Mexican military discovers real-life Breaking Bad super-meth and fentanyl labs where 100 kilos of methamphetamine, 128 kilos of granulated fentanyl and 649,138 fentanyl-laced pills worth $78million were confiscated
- Mexico’s army raided two drug labs Tuesday in the Culiacán, the capital of the northwestern Mexican state of Sinaloa
- Soldiers discovered a fentanyl outdoors production center and an indoors methamphetamine lab, which is said to be the biggest in the country
- The government said it confiscated 100 kilos of methamphetamines, 128 kilos of granulated fentanyl and 649,138 fentanyl-laced pills
A Mexican cartel was dealt a tough blow after soldiers seized two drug-producing laboratories, including one considered to be the biggest in the country.
The Breaking Bad-like super labs were uncovered during separate operations in the northwestern state of Sinaloa, Mexican President Andrés López Obrador revealed during a press conference Wednesday.
Soldiers raided Tuesday an indoor meth lab in Culiacán, the capital of Sinaloa, and recovered 100 kilos of methamphetamines.
They also confiscated 28 reactors for the production of the stimulant that comes as a powder or pill.
The lab is believed to the largest ever discovered in Mexico and under the administration of López Obrador.
Mexican soldiers inspect a fentanyl lab that was discovered in Culiacán, Sinaloa, on Tuesday. The government said 128 kilos of granulated fentanyl and 649,138 fentanyl-laced pills were confiscated
Mexican soldiers found 649,138 fentanyl-laced pills at a laboratory in Sinaloa, Mexico, on Tuesday.
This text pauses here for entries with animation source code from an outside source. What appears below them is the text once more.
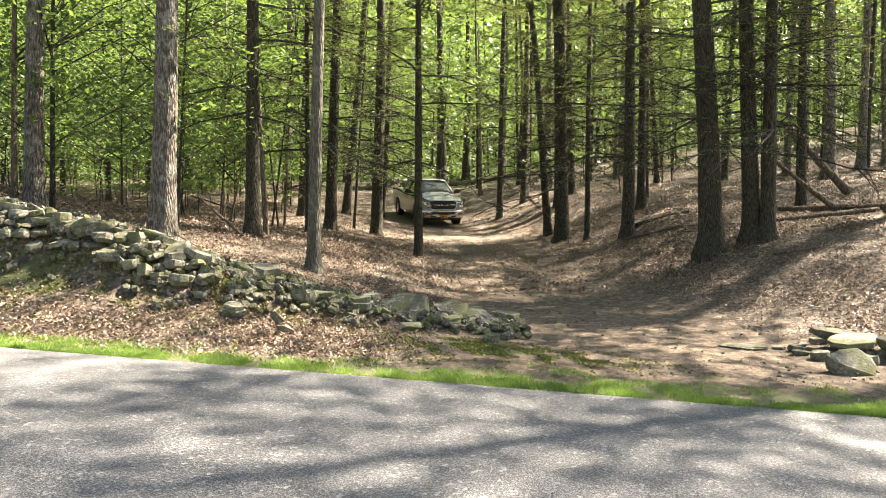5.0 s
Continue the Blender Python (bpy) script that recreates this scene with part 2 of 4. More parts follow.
# the ground: one sheet out to the horizon, finest where the camera is near
def spread(lo, hi, fine_lo, fine_hi, fine, grow):
    mid = list(np.arange(fine_lo, fine_hi, fine))
    up, s = [fine_hi], fine
    while up[-1] < hi:
        s *= grow
        up.append(up[-1] + s)
    down, s = [fine_lo], fine
    while down[-1] > lo:
        s *= grow
        down.append(down[-1] - s)
    return sorted(down[1:]) + mid + up


def cover(x, y):
    """Shares of trodden dirt, moss and verge turf on the floor."""
    v = beyond(x, y)
    dirt = on_drive(x, y) * (1 - 0.45 * step(17, 28, y)) * (1 - step(34, 44, y))
    dirt = max(dirt, 0.75 * (1 - step(0.9, 1.8, v)) * step(-1.0, 1.5, x))
    moss = 0.55 * math.exp(-((x + 5.4) / 1.6) ** 2 - ((v - 1.9) / 0.7) ** 2) + 0.75 * math.exp(-((x - 0.7) / 0.8) ** 2 - ((v - 1.9) / 0.45) ** 2)
    moss += 0.5 * math.exp(-((x - 4) / 6) ** 2 - ((y - 52) / 8) ** 2)
    turf = 0.55 * (1 - step(0.5, 1.2 + 0.5 * step(1, 3, x), v + 0.25 * lumps(x, y, 0.9)))
    turf = max(turf, 0.75 * math.exp(-((x - 4.5) / 4.5) ** 2 - ((y - 54) / 6) ** 2))
    return dirt * 0.62, moss, turf


def build_ground():
    xs = spread(-900, 900, -12, 13, 0.14, 1.12)
    ys = spread(-900, 1200, 5.0, 24, 0.14, 1.06)
    verts, cols = [], []
    for y in ys:
        for x in xs:
            v = beyond(x, y)
            z = ground_z(x, y) if v > 0.02 else (road_z(max(-60, min(60, x))) - 0.08)
            verts.append((x, y, z))
            cols.append((*(cover(x, y) if 0 < v < 80 else (0, 0, 0)), 1))
    w = len(xs)
    faces = [(j * w + i, j * w + i + 1, (j + 1) * w + i + 1, (j + 1) * w + i) for j in range(len(ys) - 1) for i in range(w - 1)]
    me = mesh_of("ground", verts, faces, [SOIL], True)
    at = me.color_attributes.new("cover", "FLOAT_COLOR", "POINT")
    at.data.foreach_set("color", np.array(cols, dtype=np.float32).ravel())
    tagged(new("ground", me), "sloping woodland floor of brown leaf litter and trodden dirt", "ground", kind="structure")


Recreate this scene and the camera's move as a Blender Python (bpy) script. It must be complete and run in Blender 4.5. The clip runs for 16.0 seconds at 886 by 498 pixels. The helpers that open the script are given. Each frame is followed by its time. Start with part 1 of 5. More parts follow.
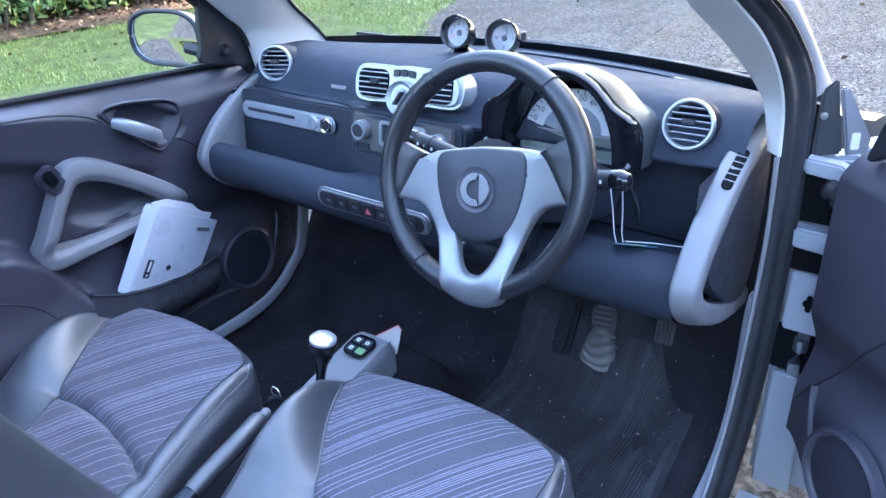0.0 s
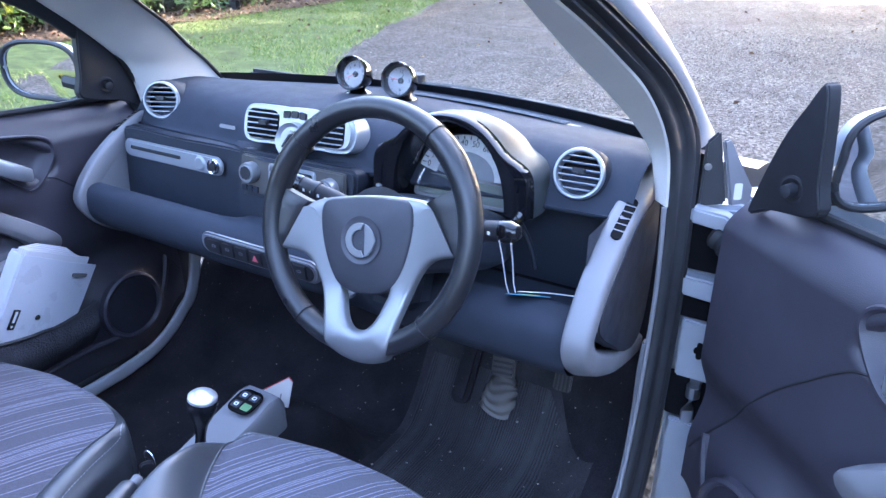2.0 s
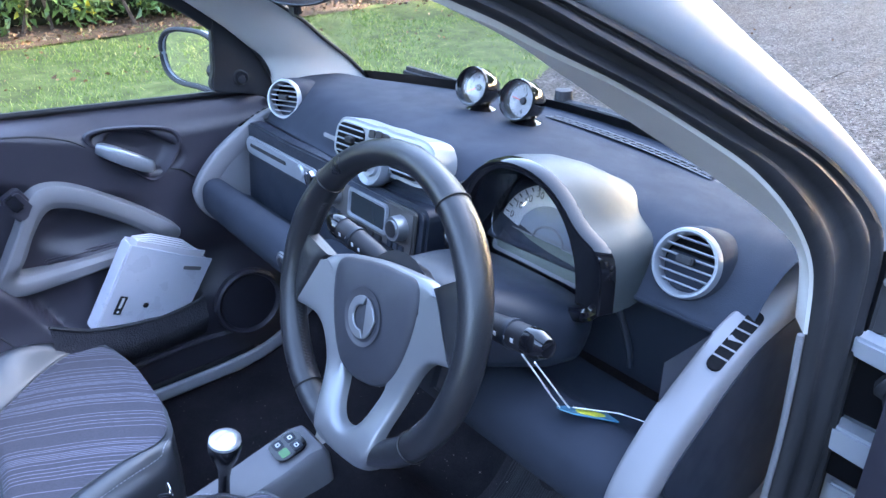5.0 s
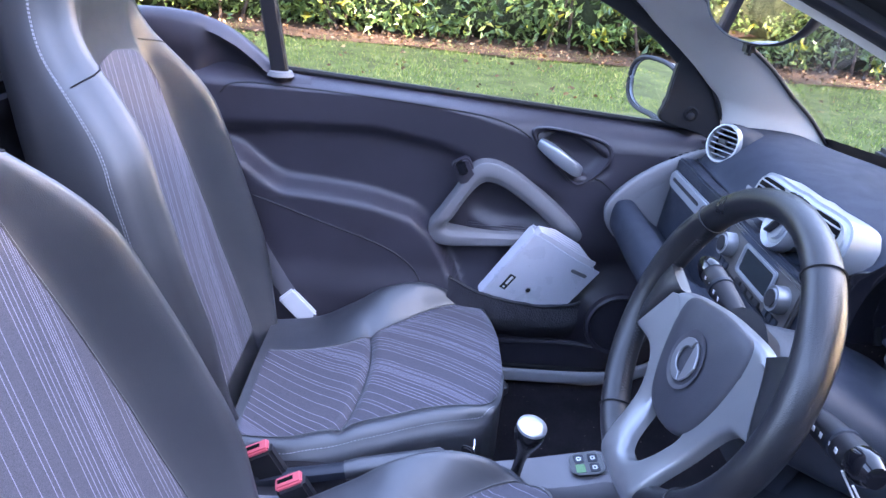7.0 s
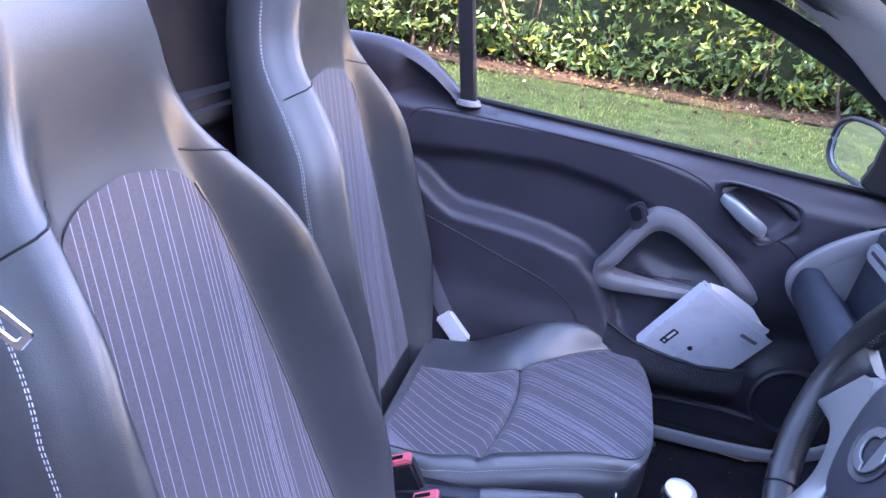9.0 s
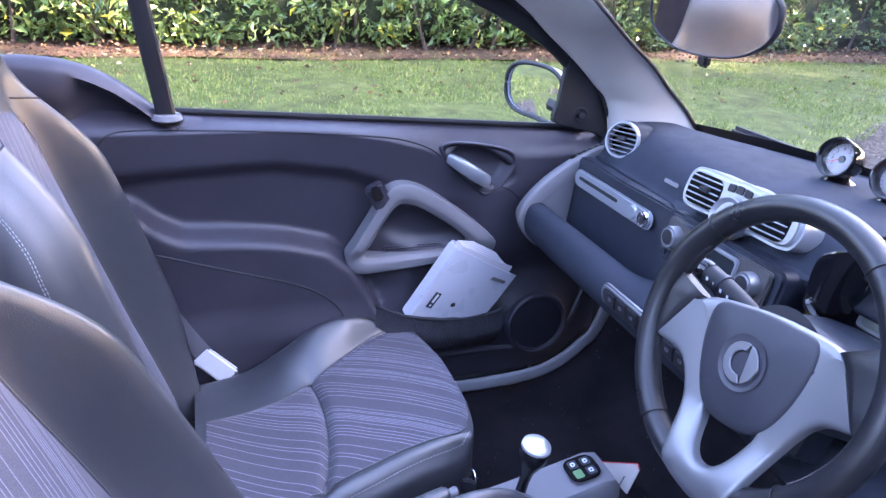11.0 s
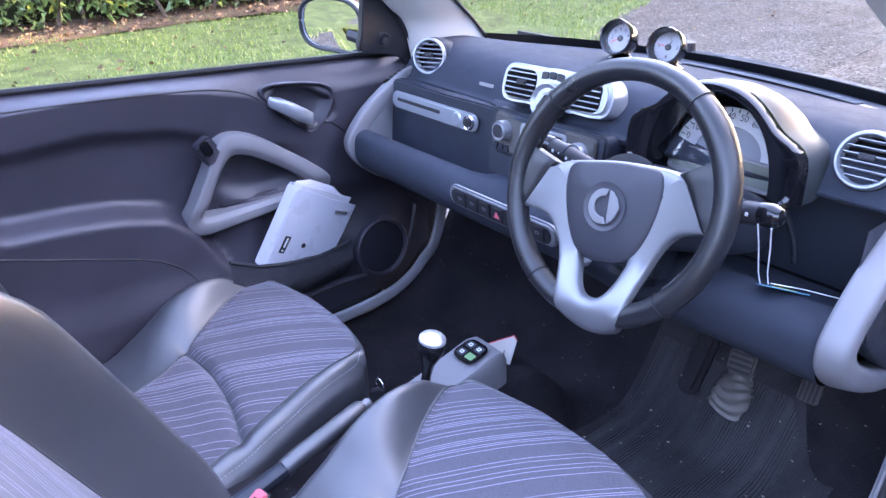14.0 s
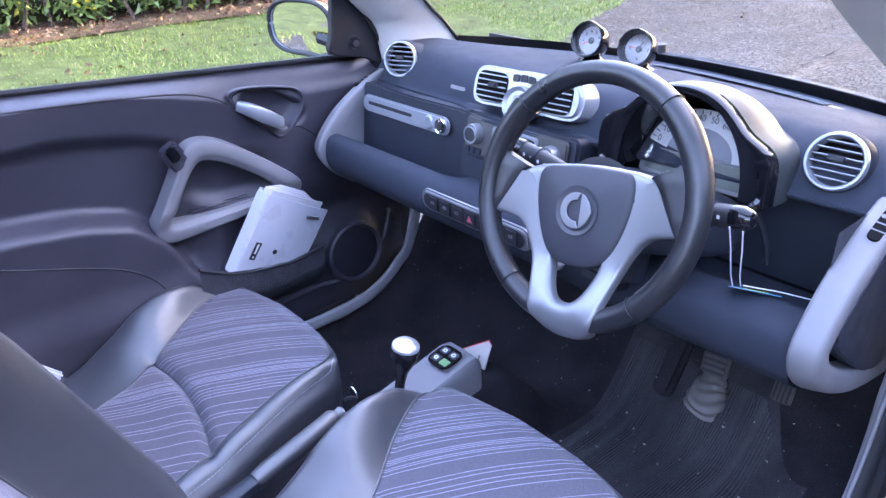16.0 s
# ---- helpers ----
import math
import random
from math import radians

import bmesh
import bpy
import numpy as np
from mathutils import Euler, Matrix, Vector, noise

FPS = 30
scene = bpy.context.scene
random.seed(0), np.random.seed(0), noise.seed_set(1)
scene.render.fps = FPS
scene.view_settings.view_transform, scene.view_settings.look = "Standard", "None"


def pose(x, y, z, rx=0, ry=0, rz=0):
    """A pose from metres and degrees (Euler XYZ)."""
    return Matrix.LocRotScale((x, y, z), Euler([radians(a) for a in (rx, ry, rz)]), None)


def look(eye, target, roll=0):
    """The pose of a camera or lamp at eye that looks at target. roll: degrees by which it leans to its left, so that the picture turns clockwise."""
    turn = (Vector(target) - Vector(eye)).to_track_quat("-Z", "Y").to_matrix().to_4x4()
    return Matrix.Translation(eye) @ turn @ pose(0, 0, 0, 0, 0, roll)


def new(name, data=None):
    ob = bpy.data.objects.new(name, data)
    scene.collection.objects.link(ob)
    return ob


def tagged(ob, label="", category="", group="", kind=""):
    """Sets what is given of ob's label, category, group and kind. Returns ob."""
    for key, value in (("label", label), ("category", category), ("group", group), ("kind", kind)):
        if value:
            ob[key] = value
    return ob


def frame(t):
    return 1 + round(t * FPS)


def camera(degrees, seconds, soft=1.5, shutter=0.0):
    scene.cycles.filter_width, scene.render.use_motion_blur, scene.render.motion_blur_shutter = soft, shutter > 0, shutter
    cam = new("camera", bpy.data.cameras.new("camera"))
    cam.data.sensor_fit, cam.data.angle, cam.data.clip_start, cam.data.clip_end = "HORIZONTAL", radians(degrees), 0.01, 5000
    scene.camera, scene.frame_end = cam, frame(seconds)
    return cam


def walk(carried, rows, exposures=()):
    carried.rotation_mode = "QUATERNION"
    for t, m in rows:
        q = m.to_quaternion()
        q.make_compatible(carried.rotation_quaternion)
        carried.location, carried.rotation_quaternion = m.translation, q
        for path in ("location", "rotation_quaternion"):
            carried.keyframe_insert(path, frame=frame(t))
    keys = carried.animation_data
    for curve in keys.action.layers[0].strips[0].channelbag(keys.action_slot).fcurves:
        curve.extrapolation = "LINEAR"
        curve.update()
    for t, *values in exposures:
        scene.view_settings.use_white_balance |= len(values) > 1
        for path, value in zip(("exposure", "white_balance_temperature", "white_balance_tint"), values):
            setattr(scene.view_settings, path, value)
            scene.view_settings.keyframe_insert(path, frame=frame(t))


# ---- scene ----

The government did not say which criminal organization operated the site, but the raid took place in the home state of the Sinaloa Cartel, the powerful transnational drug trafficking network founded by Joaquín ‘El Chapo’ Guzmán
Mexican President Andrés Manuel López Obrador said the bust left the cartel with at least $78 million in losses
The army also located an outdoors fentanyl production center, where the cartel kept 649,138 fentanyl-laced pills in an oversized bucket.
The servicemen also found 128 kilos of granulated fentanyl – enough to produce 128 million deadly doses.
‘This is one of the most harmful, destructive (things) that there can be,’ López Obrador said. ‘This completely alters any (criminal) organization.’
President Andrés Manuel López Obrador revealed details about the historic seizure of more than half million fentanyl pills at one of the two laboratories that were discovered by the military Tuesday
Mexican soldiers guard an outdoors fentanyl production center that was raided in the northwestern city of Culiacán on Tuesday
Containers where synthetic drugs were created by a Mexican cartel in Sinaloa
The historic bust, the leftist president said, left the cartel with at least $78 million in losses.
While its unknown which criminal organization the drugs belonged to, the raid took place in the home turf of the Sinaloa Cartel, the notorious transnational drug trafficking organization founded by Joaquín ‘El Chapo’ Guzmán.
Mexican drug cartels produce fentanyl from precursor chemicals shipped from China, and then press it into pills counterfeited to look like Xanax, Percocet or Oxycodone. People often take the pills without knowing they contain fentanyl and can suffer deadly overdoses.
The Mexican military carried out two raids Tuesday where they discovered 100 kilos of methamphetamines, 128 kilos of granulated fentanyl and 649,138 fentanyl-laced pills
According to the Drug Enforcement Administration’s 2022 One Pill Can Kill awareness campaign, six out of ten fentanyl-laced fake prescription pills now contain a potentially lethal dose of fentanyl.
The bust came on the same day that the U.S. Senate Foreign Relations Committee held a hearing on the huge number of U.S. fentanyl overdoses that occur annually, currently around 70,000.
The committee’s chair, Sen. Bob Menendez, a Democrat from New Jersey, called on Mexico to do more.
‘This means asking Mexico to do more to disrupt the criminal organizations from producing and trafficking fentanyl, although a politicized judiciary and incidents of Mexican security forces colluding with drug cartels will make that difficult,’ he said.